THE EXERCISE ▸
Each line below is to be written out in full, exactly as shown.

MATERIAL ▸

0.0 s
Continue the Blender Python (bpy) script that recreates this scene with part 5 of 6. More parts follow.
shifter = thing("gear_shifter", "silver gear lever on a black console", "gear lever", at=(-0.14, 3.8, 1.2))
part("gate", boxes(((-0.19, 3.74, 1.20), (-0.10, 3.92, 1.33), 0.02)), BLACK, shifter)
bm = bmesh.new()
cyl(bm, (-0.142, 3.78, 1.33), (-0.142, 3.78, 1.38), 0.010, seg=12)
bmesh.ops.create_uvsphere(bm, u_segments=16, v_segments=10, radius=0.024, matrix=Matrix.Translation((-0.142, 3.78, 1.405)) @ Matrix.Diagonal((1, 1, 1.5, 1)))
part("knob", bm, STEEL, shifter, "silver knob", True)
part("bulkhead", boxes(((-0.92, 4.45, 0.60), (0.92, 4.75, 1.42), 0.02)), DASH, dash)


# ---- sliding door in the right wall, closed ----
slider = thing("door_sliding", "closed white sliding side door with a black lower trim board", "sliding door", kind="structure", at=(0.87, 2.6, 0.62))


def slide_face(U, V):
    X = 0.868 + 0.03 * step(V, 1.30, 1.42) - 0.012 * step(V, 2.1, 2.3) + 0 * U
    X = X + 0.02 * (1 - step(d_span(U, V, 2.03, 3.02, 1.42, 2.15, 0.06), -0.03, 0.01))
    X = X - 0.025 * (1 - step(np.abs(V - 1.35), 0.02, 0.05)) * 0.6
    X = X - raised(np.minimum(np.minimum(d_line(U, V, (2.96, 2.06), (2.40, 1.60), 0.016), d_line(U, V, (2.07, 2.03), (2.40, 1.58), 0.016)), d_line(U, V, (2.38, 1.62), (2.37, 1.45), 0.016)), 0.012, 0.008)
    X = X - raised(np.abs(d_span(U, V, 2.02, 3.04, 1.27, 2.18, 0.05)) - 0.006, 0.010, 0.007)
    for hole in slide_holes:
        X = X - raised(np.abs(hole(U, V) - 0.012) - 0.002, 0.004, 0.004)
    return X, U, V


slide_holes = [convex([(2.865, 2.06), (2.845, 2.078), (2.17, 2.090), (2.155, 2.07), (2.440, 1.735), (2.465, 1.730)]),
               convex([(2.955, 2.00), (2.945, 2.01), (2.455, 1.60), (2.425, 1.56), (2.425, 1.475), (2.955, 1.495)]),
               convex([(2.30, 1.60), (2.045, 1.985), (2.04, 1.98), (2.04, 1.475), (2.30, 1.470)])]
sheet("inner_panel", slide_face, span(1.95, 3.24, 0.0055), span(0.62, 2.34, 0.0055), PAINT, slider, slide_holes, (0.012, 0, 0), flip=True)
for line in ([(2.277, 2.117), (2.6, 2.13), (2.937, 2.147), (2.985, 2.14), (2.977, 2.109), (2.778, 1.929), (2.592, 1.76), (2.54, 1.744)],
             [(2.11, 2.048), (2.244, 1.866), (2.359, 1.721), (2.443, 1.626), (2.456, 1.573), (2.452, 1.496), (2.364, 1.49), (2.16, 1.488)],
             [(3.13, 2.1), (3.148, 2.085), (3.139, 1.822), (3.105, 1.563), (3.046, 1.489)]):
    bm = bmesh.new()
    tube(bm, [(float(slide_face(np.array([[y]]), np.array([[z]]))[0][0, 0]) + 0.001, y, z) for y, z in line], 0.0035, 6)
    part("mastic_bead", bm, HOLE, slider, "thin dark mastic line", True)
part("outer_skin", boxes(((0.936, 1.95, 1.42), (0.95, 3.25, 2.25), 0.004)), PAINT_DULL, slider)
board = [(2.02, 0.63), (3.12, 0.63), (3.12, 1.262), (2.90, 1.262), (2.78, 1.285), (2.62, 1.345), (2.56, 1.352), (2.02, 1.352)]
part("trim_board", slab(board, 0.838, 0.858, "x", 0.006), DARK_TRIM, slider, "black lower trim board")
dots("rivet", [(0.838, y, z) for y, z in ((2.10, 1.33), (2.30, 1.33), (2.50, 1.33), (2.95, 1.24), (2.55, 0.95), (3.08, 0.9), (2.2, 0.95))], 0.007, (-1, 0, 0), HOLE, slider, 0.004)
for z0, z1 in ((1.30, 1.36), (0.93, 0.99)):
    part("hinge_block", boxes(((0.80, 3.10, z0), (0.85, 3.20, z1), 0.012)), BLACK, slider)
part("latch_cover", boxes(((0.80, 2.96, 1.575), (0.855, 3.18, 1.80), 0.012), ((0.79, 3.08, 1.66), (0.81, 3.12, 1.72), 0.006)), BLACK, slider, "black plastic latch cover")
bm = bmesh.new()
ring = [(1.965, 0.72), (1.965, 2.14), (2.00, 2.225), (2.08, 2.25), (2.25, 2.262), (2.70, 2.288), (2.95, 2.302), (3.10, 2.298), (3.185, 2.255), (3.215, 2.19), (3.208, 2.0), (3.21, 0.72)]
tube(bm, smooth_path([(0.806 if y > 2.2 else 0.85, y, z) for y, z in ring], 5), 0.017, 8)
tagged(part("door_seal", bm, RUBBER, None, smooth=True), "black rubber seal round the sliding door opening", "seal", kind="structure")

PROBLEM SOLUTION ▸
0.0 s
Continue the Blender Python (bpy) script that recreates this scene with part 5 of 6. More parts follow.
shifter = thing("gear_shifter", "silver gear lever on a black console", "gear lever", at=(-0.14, 3.8, 1.2))
part("gate", boxes(((-0.19, 3.74, 1.20), (-0.10, 3.92, 1.33), 0.02)), BLACK, shifter)
bm = bmesh.new()
cyl(bm, (-0.142, 3.78, 1.33), (-0.142, 3.78, 1.38), 0.010, seg=12)
bmesh.ops.create_uvsphere(bm, u_segments=16, v_segments=10, radius=0.024, matrix=Matrix.Translation((-0.142, 3.78, 1.405)) @ Matrix.Diagonal((1, 1, 1.5, 1)))
part("knob", bm, STEEL, shifter, "silver knob", True)
part("bulkhead", boxes(((-0.92, 4.45, 0.60), (0.92, 4.75, 1.42), 0.02)), DASH, dash)


# ---- sliding door in the right wall, closed ----
slider = thing("door_sliding", "closed white sliding side door with a black lower trim board", "sliding door", kind="structure", at=(0.87, 2.6, 0.62))


def slide_face(U, V):
    X = 0.868 + 0.03 * step(V, 1.30, 1.42) - 0.012 * step(V, 2.1, 2.3) + 0 * U
    X = X + 0.02 * (1 - step(d_span(U, V, 2.03, 3.02, 1.42, 2.15, 0.06), -0.03, 0.01))
    X = X - 0.025 * (1 - step(np.abs(V - 1.35), 0.02, 0.05)) * 0.6
    X = X - raised(np.minimum(np.minimum(d_line(U, V, (2.96, 2.06), (2.40, 1.60), 0.016), d_line(U, V, (2.07, 2.03), (2.40, 1.58), 0.016)), d_line(U, V, (2.38, 1.62), (2.37, 1.45), 0.016)), 0.012, 0.008)
    X = X - raised(np.abs(d_span(U, V, 2.02, 3.04, 1.27, 2.18, 0.05)) - 0.006, 0.010, 0.007)
    for hole in slide_holes:
        X = X - raised(np.abs(hole(U, V) - 0.012) - 0.002, 0.004, 0.004)
    return X, U, V


slide_holes = [convex([(2.865, 2.06), (2.845, 2.078), (2.17, 2.090), (2.155, 2.07), (2.440, 1.735), (2.465, 1.730)]),
               convex([(2.955, 2.00), (2.945, 2.01), (2.455, 1.60), (2.425, 1.56), (2.425, 1.475), (2.955, 1.495)]),
               convex([(2.30, 1.60), (2.045, 1.985), (2.04, 1.98), (2.04, 1.475), (2.30, 1.470)])]
sheet("inner_panel", slide_face, span(1.95, 3.24, 0.0055), span(0.62, 2.34, 0.0055), PAINT, slider, slide_holes, (0.012, 0, 0), flip=True)
for line in ([(2.277, 2.117), (2.6, 2.13), (2.937, 2.147), (2.985, 2.14), (2.977, 2.109), (2.778, 1.929), (2.592, 1.76), (2.54, 1.744)],
             [(2.11, 2.048), (2.244, 1.866), (2.359, 1.721), (2.443, 1.626), (2.456, 1.573), (2.452, 1.496), (2.364, 1.49), (2.16, 1.488)],
             [(3.13, 2.1), (3.148, 2.085), (3.139, 1.822), (3.105, 1.563), (3.046, 1.489)]):
    bm = bmesh.new()
    tube(bm, [(float(slide_face(np.array([[y]]), np.array([[z]]))[0][0, 0]) + 0.001, y, z) for y, z in line], 0.0035, 6)
    part("mastic_bead", bm, HOLE, slider, "thin dark mastic line", True)
part("outer_skin", boxes(((0.936, 1.95, 1.42), (0.95, 3.25, 2.25), 0.004)), PAINT_DULL, slider)
board = [(2.02, 0.63), (3.12, 0.63), (3.12, 1.262), (2.90, 1.262), (2.78, 1.285), (2.62, 1.345), (2.56, 1.352), (2.02, 1.352)]
part("trim_board", slab(board, 0.838, 0.858, "x", 0.006), DARK_TRIM, slider, "black lower trim board")
dots("rivet", [(0.838, y, z) for y, z in ((2.10, 1.33), (2.30, 1.33), (2.50, 1.33), (2.95, 1.24), (2.55, 0.95), (3.08, 0.9), (2.2, 0.95))], 0.007, (-1, 0, 0), HOLE, slider, 0.004)
for z0, z1 in ((1.30, 1.36), (0.93, 0.99)):
    part("hinge_block", boxes(((0.80, 3.10, z0), (0.85, 3.20, z1), 0.012)), BLACK, slider)
part("latch_cover", boxes(((0.80, 2.96, 1.575), (0.855, 3.18, 1.80), 0.012), ((0.79, 3.08, 1.66), (0.81, 3.12, 1.72), 0.006)), BLACK, slider, "black plastic latch cover")
bm = bmesh.new()
ring = [(1.965, 0.72), (1.965, 2.14), (2.00, 2.225), (2.08, 2.25), (2.25, 2.262), (2.70, 2.288), (2.95, 2.302), (3.10, 2.298), (3.185, 2.255), (3.215, 2.19), (3.208, 2.0), (3.21, 0.72)]
tube(bm, smooth_path([(0.806 if y > 2.2 else 0.85, y, z) for y, z in ring], 5), 0.017, 8)
tagged(part("door_seal", bm, RUBBER, None, smooth=True), "black rubber seal round the sliding door opening", "seal", kind="structure")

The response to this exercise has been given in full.